Denote by $x_k$ the value of $x$ at the $k$-th iteration and let $ e_k := x_k - x^* $ be the distance from optimality. By Taylor series expansion we have that the condition $f'(x^*) = 0$ can be written as

$$0 = f'(x_k - e_k) = f'(x_k) - e_k f''(x_k) + \frac{1}{2} e_k^2 f'''(\xi_k).$$

This holds for some $\xi_k \in [x_k - e_k, x_k]$. Recall that we have the update $x_{k+1} = x_k - f'(x_k) / f''(x_k)$. Dividing the above expansion by $f''(x_k)$ yields

$$e_k - f'(x_k) / f''(x_k) = \frac{1}{2} e_k^2 f'''(\xi_k) / f'(x_k)$$

Plugging in the update equations leads to the following bound $e_{k+1} \leq e_k^2 f'''(\xi_k) / f'(x_k)$. Consequently, whenever we are in a region of bounded $f'''(\xi_k) / f'(x_k) \leq c$, we have a quadratically decreasing error $e_{k+1} \leq c e_k^2$.

As an aside, optimization researchers call this linear convergence, whereas a condition such as $e_{k+1} \leq \alpha e_k$ would be called a constant rate of convergence. 

Note that this analysis comes with a number of caveats: We don't really have much of a guarantee when we will reach the region of rapid convergence. Instead, we only know that once we reach it, convergence will be very quick. Second, this requires that $f$ is well-behaved up to higher order derivatives. It comes down to ensuring that $f$ doesn't have any 'surprising' properties in terms of how it might change its values.

## Preconditioning

Quite unsurprisingly computing and storing the full Hessian is very expensive.
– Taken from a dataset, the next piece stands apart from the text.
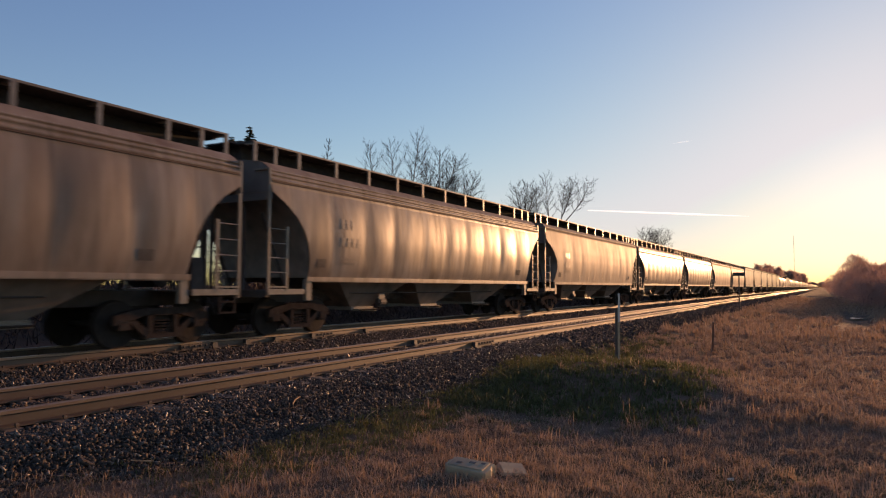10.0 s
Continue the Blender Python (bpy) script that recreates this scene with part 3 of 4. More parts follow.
        for x in (2.1, length - 3.05):
            part("data_plate", patch(Form(), kind, x, x + 0.34, 1.70, 1.92), M_TAG_DARK, car, "dark data plate")
        if second:
            bars(car, kind, 2.95, ((2.77, 0.72, 0.25), (2.31, 0.80, 0.26), (2.0, 0.85, 0.06), (1.86, 0.26, 0.12)))
            for k, (x, h) in enumerate(((5.3, 0.34), (6.9, 0.2), (7.9, 0.26), (9.6, 0.16), (11.2, 0.3), (13.4, 0.2), (15.3, 0.24))):
                part("rust_stain", patch(Form(), kind, x, x + 0.10 + 0.03 * (k % 3), 1.58, 1.58 + h), M_STAIN, car, "rust run above the sill")
        else:
            bars(car, kind, 3.0, ((2.88, 0.68, 0.26), (2.40, 0.98, 0.24), (1.95, 0.9, 0.07), (1.83, 0.7, 0.06)))
        f = Form().tube((4.2, -1.05, 1.02), (length - 4.5, -1.05, 1.02), 0.022, n=6).tube((5.6, -1.05, 0.75), (5.9, -1.05, 0.75), 0.12, n=10)
        part("brake_pipe", f, M_UNDER, car)
        f = Form().box(5.55, 5.85, -1.12, -1.10, 0.72, 1.0)
        part("placard", f, M_POST, car, "pale square placard")
    return car


def bars(car, kind, x, rows):
    """Unreadable stencilled lettering, as plain bars broken into letter-sized blocks."""
    for z, w, h in rows:
        f = Form()
        n = max(3, round(w / (h * 0.95)))
        step = w / n
        for i in range(n):
            patch(f, kind, x + i * step, x + (i + 0.70) * step, z - h / 2, z + h / 2)
        part("lettering", f, M_BAR, car, "faded dark stencilled lettering")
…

It is thus desirable to find alternatives. One way to improve matters is by avoiding to compute the Hessian in its entirety but only compute the diagonal entries. While this isn't quite as good as the full Newton method, it is still much better than not using it. Moreover, estimates for the main diagonal elements are what drives some of the innovation in stochastic gradient descent optimization algorithms. This leads to update algorithms of the form

$$\mathbf{x} \leftarrow \mathbf{x} - \eta \mathrm{diag}(H_f)^{-1} \nabla \mathbf{x}.$$

To see why this might be a good idea consider a situation where one variable denotes height in milimeters and the other one denotes height in kilometers. Assuming that for both the natural scale is in meters we have a terrible mismatch in parametrizations. Using preconditioning removes this. Effectively preconditioning with gradient descent amounts to selecting a different learning rate for each coordinate.
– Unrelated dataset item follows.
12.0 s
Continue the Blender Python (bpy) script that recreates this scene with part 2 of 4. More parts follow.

## Gradient Descent with Line Search

One of the key problems in gradient descent was that we might overshoot the goal or make insufficient progress. A simple fix for the problem is to use line search in conjunction with gradient descent. That is, we use the direction given by $\nabla f(\mathbf{x})$ and then perform binary search as to which steplength $\eta$ minimizes $f(x - \eta \nabla f(\mathbf{x}))$.
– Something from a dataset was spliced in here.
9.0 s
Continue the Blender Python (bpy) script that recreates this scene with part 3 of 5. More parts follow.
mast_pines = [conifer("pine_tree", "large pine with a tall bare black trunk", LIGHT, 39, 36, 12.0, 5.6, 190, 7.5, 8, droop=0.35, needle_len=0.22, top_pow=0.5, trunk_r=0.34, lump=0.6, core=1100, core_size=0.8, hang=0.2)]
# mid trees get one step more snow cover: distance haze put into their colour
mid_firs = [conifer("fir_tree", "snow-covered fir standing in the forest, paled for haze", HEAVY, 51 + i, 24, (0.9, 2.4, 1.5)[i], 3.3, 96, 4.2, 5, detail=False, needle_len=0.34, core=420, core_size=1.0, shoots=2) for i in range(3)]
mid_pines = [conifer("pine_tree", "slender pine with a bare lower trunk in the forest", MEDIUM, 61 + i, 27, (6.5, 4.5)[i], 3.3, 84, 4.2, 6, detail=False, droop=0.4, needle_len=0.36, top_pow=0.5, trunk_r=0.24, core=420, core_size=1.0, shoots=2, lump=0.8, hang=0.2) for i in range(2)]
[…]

This algorithm converges rapidly. However, note that, since each step of the line search would require us to evaluate the objective function on the entire dataset. This is way too costly to accomplish.

## Exercises

1. Experiment with different learning rates and objective functions for gradient descent.
2. Implement line search to minimize a convex function in the interval $[a, b]$.
   - Do you need derivatives for binary search, i.e. to decide whether to pick $[a, (a+b)/2]$ or $[(a+b)/2, b]$.
   - How rapid is the rate of convergence for the algorithm?
   - Implement the algorithm and apply it to minimizing $\log (\exp(x) + \exp(-2*x -3))$.
3. Design an objective function defined on $\mathbb{R}^2$ where gradient descent is exceedingly slow. Hint - scale different coordinates differently.
4. Implement the lightweight version of Newton's method using preconditioning:
   - Use diagonal Hessian as preconditioner.
   - Use the absolute values of that rather than the actual (possibly signed) values.
   - Apply this to the problem above.
5. Apply the algorithm above to a number of objective functions (convex or not). What happens if you rotate coordinates by $45$ degrees?